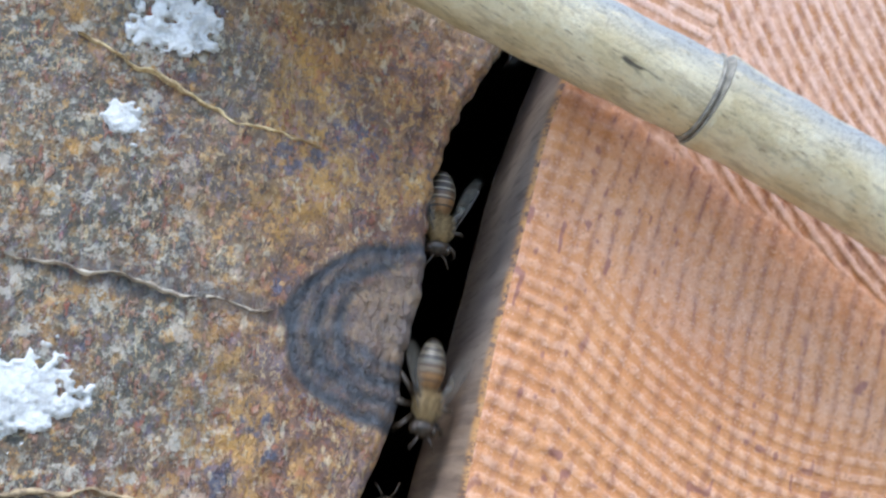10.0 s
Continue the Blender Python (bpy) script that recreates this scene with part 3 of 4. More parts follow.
def build_plug():
    thing = tagged(new("hive_lid"), "round sawn softwood plug in the hollow log, chainsaw marks across it", "hive lid")
    deg = steps((0, 84, 2), (84, 275, 0.105), (275, 360, 2))
    frac = np.concatenate([np.arange(0.02, 0.28, 0.05), np.linspace(0.28, 0.56, 90, endpoint=False), np.linspace(0.56, 0.9965, 390)])
    c, s = np.cos(np.radians(deg)), np.sin(np.radians(deg))
    rad = radius_at(PLUG, deg)
    rad = rad + 0.16 * vnoise(deg, deg * 0, 1.5, 1)
    r = frac[:, None] * rad[None, :]
    x, z = AXIS[0] + r * c, AXIS[1] + r * s
    d = np.hypot(x - HOLE[0], z - HOLE[1])
    faces = grid_faces(*x.shape, wrap=True)
    hr = hole_radius(np.degrees(np.arctan2(z - HOLE[1], x - HOLE[0])))
    inside = (d < hr).ravel()
    faces = faces[~inside[faces].all(1)]
    k = np.where(d < hr, hr / np.maximum(d, 0.01), 1)
    x, z = HOLE[0] + (x - HOLE[0]) * k, HOLE[1] + (z - HOLE[1]) * k
    height, torn, crest, ring, sky_tone, stain = saw_marks(x, z)
    worn = step(1.0, 0.99, frac)[:, None]
    # along the lower side the saw has rounded and grooved the edge
    drop = step(184, 196, deg) * step(248, 236, deg) * (1.5 + 0.7 * vnoise(deg, deg * 0, 0.9, 2) + 0.5 * vnoise(deg, deg * 0, 0.45, 1))
    groove = step(0.976, 0.9965, frac)[:, None] ** 1.6
    y = plug_face(z) + height * worn + 0.4 * step(0.992, 0.9965, frac)[:, None] + groove * drop
    torn = np.maximum(torn, groove ** 0.5 * step(0.1, 0.5, vnoise(deg + 60 * frac[:, None], deg * 0 + 0 * frac[:, None], 0.5, 1)) * (drop > 0.2))
    add_mesh("face", plan_points(x, y, z), faces[:, ::-1], WOOD, thing, values={"torn": torn, "crest": crest, "ring": ring, "sky_tone": sky_tone, "stain": stain, "sappy": 0.75 * step(80, 84, x) * step(-262, -271, z + 3 * vnoise(x, z, 5, 1)) * (0.8 + 0.3 * vnoise(x, z, 3, 0))})
    # the side of the plug
    ys = np.array([0.4, 0.75, 1.6, 4, 8, 14, 20.0])
    shrink = np.array([0.9965, 0.999, 1.0, 0.999, 0.9955, 0.990, 0.986])
    wedge = np.array([0, 0, 0, 0.003, 0.006, 0.008, 0.008])[:, None] * step(164, 173, deg) * step(196, 186, deg)
    sx = AXIS[0] + rad * c * (shrink[:, None] + wedge)
    sz = AXIS[1] + rad * s * (shrink[:, None] + wedge)
    sy = plug_face(sz[0])[None, :] + ys[:, None] + drop * (1 - ys[:, None] / 20)
    sf = grid_faces(len(ys), len(deg), wrap=True)
    gone = np.hypot(sx - HOLE[0], sz - HOLE[1]).ravel() < HOLE[2] + 0.05
    sf = sf[~gone[sf].any(1)]
    add_mesh("side", plan_points(sx, sy, sz), sf[:, ::-1], SIDE, thing, label="dark weathered plug side", values={"fresh": np.maximum(0.7 * step(36, 13, np.hypot(sx - HOLE[0], sz - HOLE[1]) + 1.6 * ys[:, None]), 0.8 * step(1.4, 0.5, ys[:, None]) * (sz < -60)), "damp_shade": step(-170, -215, sz + 6 * vnoise(sx, sz, 9, 1)), "browner": 0.55 * step(-84, -112, sz + 5 * vnoise(sx, sz, 8, 2))})
    back_r = np.array([0.0, 0.5, 0.986])
    bx, bz = AXIS[0] + rad * c * back_r[:, None], AXIS[1] + rad * s * back_r[:, None]
    bf = grid_faces(3, len(deg), wrap=True)
    gone = np.hypot(bx - HOLE[0], bz - HOLE[1]).ravel() < HOLE[2]
    add_mesh("back", plan_points(bx, 14.5 + 0 * bx, bz), bf[~gone[bf].any(1)], SIDE, thing)
    # the wall of the bored flight hole, tapering inwards
    a = np.radians(np.arange(-62, 192, 1.5))
    t = np.linspace(0, 1, 14)[:, None]
    taper = np.interp(np.degrees(a), [-62, -20, -5, 6, 15, 30, 60, 100, 150, 197], [0.02, 0.06, 0.10, 0.09, 0.07, 0.08, 0.09, 0.04, 0.0, -0.03])
    rr = hole_radius(np.degrees(a)) * (1 - taper * t) + 0.18 * vnoise(np.degrees(a)[None, :] * 1.0, t * 30, 9, 1) * t
    y0 = plug_face(HOLE[1] + HOLE[2] * np.sin(a))[None, :] + 0.3
    ad = np.degrees(a)
    deep = (14.2 - y0 + 0.4 * vnoise(ad, a * 0, 14, 2)) * np.interp(ad, [162, 190], [1.0, 0.1])
    hy = y0 + t * deep
    hx, hz = HOLE[0] + rr * np.cos(a), HOLE[1] + rr * np.sin(a) + BORE_RISE * t * deep
    bore = grid_faces(14, len(a))
    low = (np.degrees(a) < 14)[bore % len(a)].all(1)
    turn = ad[None, :] + 0 * t
    line = step(0.25, 0.5, vnoise(turn * 0.06 + 2.5 * t, t * 18 + 0.06 * turn, 1.0, 1)) * 0.25
    # dark cracks that cross the golden wood askew
    for base, lean, w in ((0.14, 0.006, 0.09), (0.40, 0.0075, 0.07), (0.27, 0.011, 0.055), (0.62, 0.006, 0.07)):
        off = np.abs(t - base - lean * (70 - turn) * 1.0 + 0.05 * vnoise(turn, t * 0, 7, 2))
        line = np.maximum(line, step(w, 0.3 * w, off) * step(10, 22, turn) * step(112, 96, turn) * (0.75 + 0.25 * vnoise(turn, t * 9, 5, 1)))
    line = np.maximum(line, step(0.2, 0.5, vnoise(turn, t * 4, 2.2, 2)) * step(105, 125, turn) * 0.8)
    stained = np.clip(step(22, 8, turn + 9 * vnoise(turn, t * 20, 9, 3)) + step(0.80, 1.0, t + 0.12 * vnoise(turn, t * 10, 6, 1)) + 0.6 * step(108, 135, turn) * step(0.1, 0.8, t), 0, 1)
    values = {"line": line, "stained": stained}
    add_mesh("bore", plan_points(hx, hy, hz), bore[~low], BORE, thing, label="golden bored wood inside the flight hole", values=values)
    add_mesh("bore", plan_points(hx, hy, hz), bore[low], BORE, thing, label="stained brown bored wood inside the flight hole", values=values)
    lipr = hole_radius(ad) + np.array([-0.05, 0.25, 0.8])[:, None] + 0.2 * vnoise(np.degrees(a), a * 0, 14, 3)
    lx, lz = HOLE[0] + lipr * np.cos(a), HOLE[1] + lipr * np.sin(a)
    ly = plug_face(lz) + np.array([0.35, -0.24, -0.06])[:, None]
    lipf = grid_faces(3, len(a))
    lipf = lipf[(ad > 2)[lipf % len(a)].all(1)]
    worn = np.clip(0.45 + 0.7 * vnoise(ad, ad * 0, 7, 2) + np.array([0.0, 0.0, 0.35])[:, None], 0, 0.9)
    add_mesh("lip", plan_points(lx, ly, lz), lipf, BORE, thing, label="frayed golden lip of the flight hole", values={"stained": worn, "line": 0.6 * worn})
    return thing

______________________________

_OBJECTIVE_:
Pictures in the data above should not be copied; transcribe everything else exactly.

_SOLUTION TO THIS TASK_:
10.0 s
Continue the Blender Python (bpy) script that recreates this scene with part 3 of 4. More parts follow.
def build_plug():
    thing = tagged(new("hive_lid"), "round sawn softwood plug in the hollow log, chainsaw marks across it", "hive lid")
    deg = steps((0, 84, 2), (84, 275, 0.105), (275, 360, 2))
    frac = np.concatenate([np.arange(0.02, 0.28, 0.05), np.linspace(0.28, 0.56, 90, endpoint=False), np.linspace(0.56, 0.9965, 390)])
    c, s = np.cos(np.radians(deg)), np.sin(np.radians(deg))
    rad = radius_at(PLUG, deg)
    rad = rad + 0.16 * vnoise(deg, deg * 0, 1.5, 1)
    r = frac[:, None] * rad[None, :]
    x, z = AXIS[0] + r * c, AXIS[1] + r * s
    d = np.hypot(x - HOLE[0], z - HOLE[1])
    faces = grid_faces(*x.shape, wrap=True)
    hr = hole_radius(np.degrees(np.arctan2(z - HOLE[1], x - HOLE[0])))
    inside = (d < hr).ravel()
    faces = faces[~inside[faces].all(1)]
    k = np.where(d < hr, hr / np.maximum(d, 0.01), 1)
    x, z = HOLE[0] + (x - HOLE[0]) * k, HOLE[1] + (z - HOLE[1]) * k
    height, torn, crest, ring, sky_tone, stain = saw_marks(x, z)
    worn = step(1.0, 0.99, frac)[:, None]
    # along the lower side the saw has rounded and grooved the edge
    drop = step(184, 196, deg) * step(248, 236, deg) * (1.5 + 0.7 * vnoise(deg, deg * 0, 0.9, 2) + 0.5 * vnoise(deg, deg * 0, 0.45, 1))
    groove = step(0.976, 0.9965, frac)[:, None] ** 1.6
    y = plug_face(z) + height * worn + 0.4 * step(0.992, 0.9965, frac)[:, None] + groove * drop
    torn = np.maximum(torn, groove ** 0.5 * step(0.1, 0.5, vnoise(deg + 60 * frac[:, None], deg * 0 + 0 * frac[:, None], 0.5, 1)) * (drop > 0.2))
    add_mesh("face", plan_points(x, y, z), faces[:, ::-1], WOOD, thing, values={"torn": torn, "crest": crest, "ring": ring, "sky_tone": sky_tone, "stain": stain, "sappy": 0.75 * step(80, 84, x) * step(-262, -271, z + 3 * vnoise(x, z, 5, 1)) * (0.8 + 0.3 * vnoise(x, z, 3, 0))})
    # the side of the plug
    ys = np.array([0.4, 0.75, 1.6, 4, 8, 14, 20.0])
    shrink = np.array([0.9965, 0.999, 1.0, 0.999, 0.9955, 0.990, 0.986])
    wedge = np.array([0, 0, 0, 0.003, 0.006, 0.008, 0.008])[:, None] * step(164, 173, deg) * step(196, 186, deg)
    sx = AXIS[0] + rad * c * (shrink[:, None] + wedge)
    sz = AXIS[1] + rad * s * (shrink[:, None] + wedge)
    sy = plug_face(sz[0])[None, :] + ys[:, None] + drop * (1 - ys[:, None] / 20)
    sf = grid_faces(len(ys), len(deg), wrap=True)
    gone = np.hypot(sx - HOLE[0], sz - HOLE[1]).ravel() < HOLE[2] + 0.05
    sf = sf[~gone[sf].any(1)]
    add_mesh("side", plan_points(sx, sy, sz), sf[:, ::-1], SIDE, thing, label="dark weathered plug side", values={"fresh": np.maximum(0.7 * step(36, 13, np.hypot(sx - HOLE[0], sz - HOLE[1]) + 1.6 * ys[:, None]), 0.8 * step(1.4, 0.5, ys[:, None]) * (sz < -60)), "damp_shade": step(-170, -215, sz + 6 * vnoise(sx, sz, 9, 1)), "browner": 0.55 * step(-84, -112, sz + 5 * vnoise(sx, sz, 8, 2))})
    back_r = np.array([0.0, 0.5, 0.986])
    bx, bz = AXIS[0] + rad * c * back_r[:, None], AXIS[1] + rad * s * back_r[:, None]
    bf = grid_faces(3, len(deg), wrap=True)
    gone = np.hypot(bx - HOLE[0], bz - HOLE[1]).ravel() < HOLE[2]
    add_mesh("back", plan_points(bx, 14.5 + 0 * bx, bz), bf[~gone[bf].any(1)], SIDE, thing)
    # the wall of the bored flight hole, tapering inwards
    a = np.radians(np.arange(-62, 192, 1.5))
    t = np.linspace(0, 1, 14)[:, None]
    taper = np.interp(np.degrees(a), [-62, -20, -5, 6, 15, 30, 60, 100, 150, 197], [0.02, 0.06, 0.10, 0.09, 0.07, 0.08, 0.09, 0.04, 0.0, -0.03])
    rr = hole_radius(np.degrees(a)) * (1 - taper * t) + 0.18 * vnoise(np.degrees(a)[None, :] * 1.0, t * 30, 9, 1) * t
    y0 = plug_face(HOLE[1] + HOLE[2] * np.sin(a))[None, :] + 0.3
    ad = np.degrees(a)
    deep = (14.2 - y0 + 0.4 * vnoise(ad, a * 0, 14, 2)) * np.interp(ad, [162, 190], [1.0, 0.1])
    hy = y0 + t * deep
    hx, hz = HOLE[0] + rr * np.cos(a), HOLE[1] + rr * np.sin(a) + BORE_RISE * t * deep
    bore = grid_faces(14, len(a))
    low = (np.degrees(a) < 14)[bore % len(a)].all(1)
    turn = ad[None, :] + 0 * t
    line = step(0.25, 0.5, vnoise(turn * 0.06 + 2.5 * t, t * 18 + 0.06 * turn, 1.0, 1)) * 0.25
    # dark cracks that cross the golden wood askew
    for base, lean, w in ((0.14, 0.006, 0.09), (0.40, 0.0075, 0.07), (0.27, 0.011, 0.055), (0.62, 0.006, 0.07)):
        off = np.abs(t - base - lean * (70 - turn) * 1.0 + 0.05 * vnoise(turn, t * 0, 7, 2))
        line = np.maximum(line, step(w, 0.3 * w, off) * step(10, 22, turn) * step(112, 96, turn) * (0.75 + 0.25 * vnoise(turn, t * 9, 5, 1)))
    line = np.maximum(line, step(0.2, 0.5, vnoise(turn, t * 4, 2.2, 2)) * step(105, 125, turn) * 0.8)
    stained = np.clip(step(22, 8, turn + 9 * vnoise(turn, t * 20, 9, 3)) + step(0.80, 1.0, t + 0.12 * vnoise(turn, t * 10, 6, 1)) + 0.6 * step(108, 135, turn) * step(0.1, 0.8, t), 0, 1)
    values = {"line": line, "stained": stained}
    add_mesh("bore", plan_points(hx, hy, hz), bore[~low], BORE, thing, label="golden bored wood inside the flight hole", values=values)
    add_mesh("bore", plan_points(hx, hy, hz), bore[low], BORE, thing, label="stained brown bored wood inside the flight hole", values=values)
    lipr = hole_radius(ad) + np.array([-0.05, 0.25, 0.8])[:, None] + 0.2 * vnoise(np.degrees(a), a * 0, 14, 3)
    lx, lz = HOLE[0] + lipr * np.cos(a), HOLE[1] + lipr * np.sin(a)
    ly = plug_face(lz) + np.array([0.35, -0.24, -0.06])[:, None]
    lipf = grid_faces(3, len(a))
    lipf = lipf[(ad > 2)[lipf % len(a)].all(1)]
    worn = np.clip(0.45 + 0.7 * vnoise(ad, ad * 0, 7, 2) + np.array([0.0, 0.0, 0.35])[:, None], 0, 0.9)
    add_mesh("lip", plan_points(lx, ly, lz), lipf, BORE, thing, label="frayed golden lip of the flight hole", values={"stained": worn, "line": 0.6 * worn})
    return thing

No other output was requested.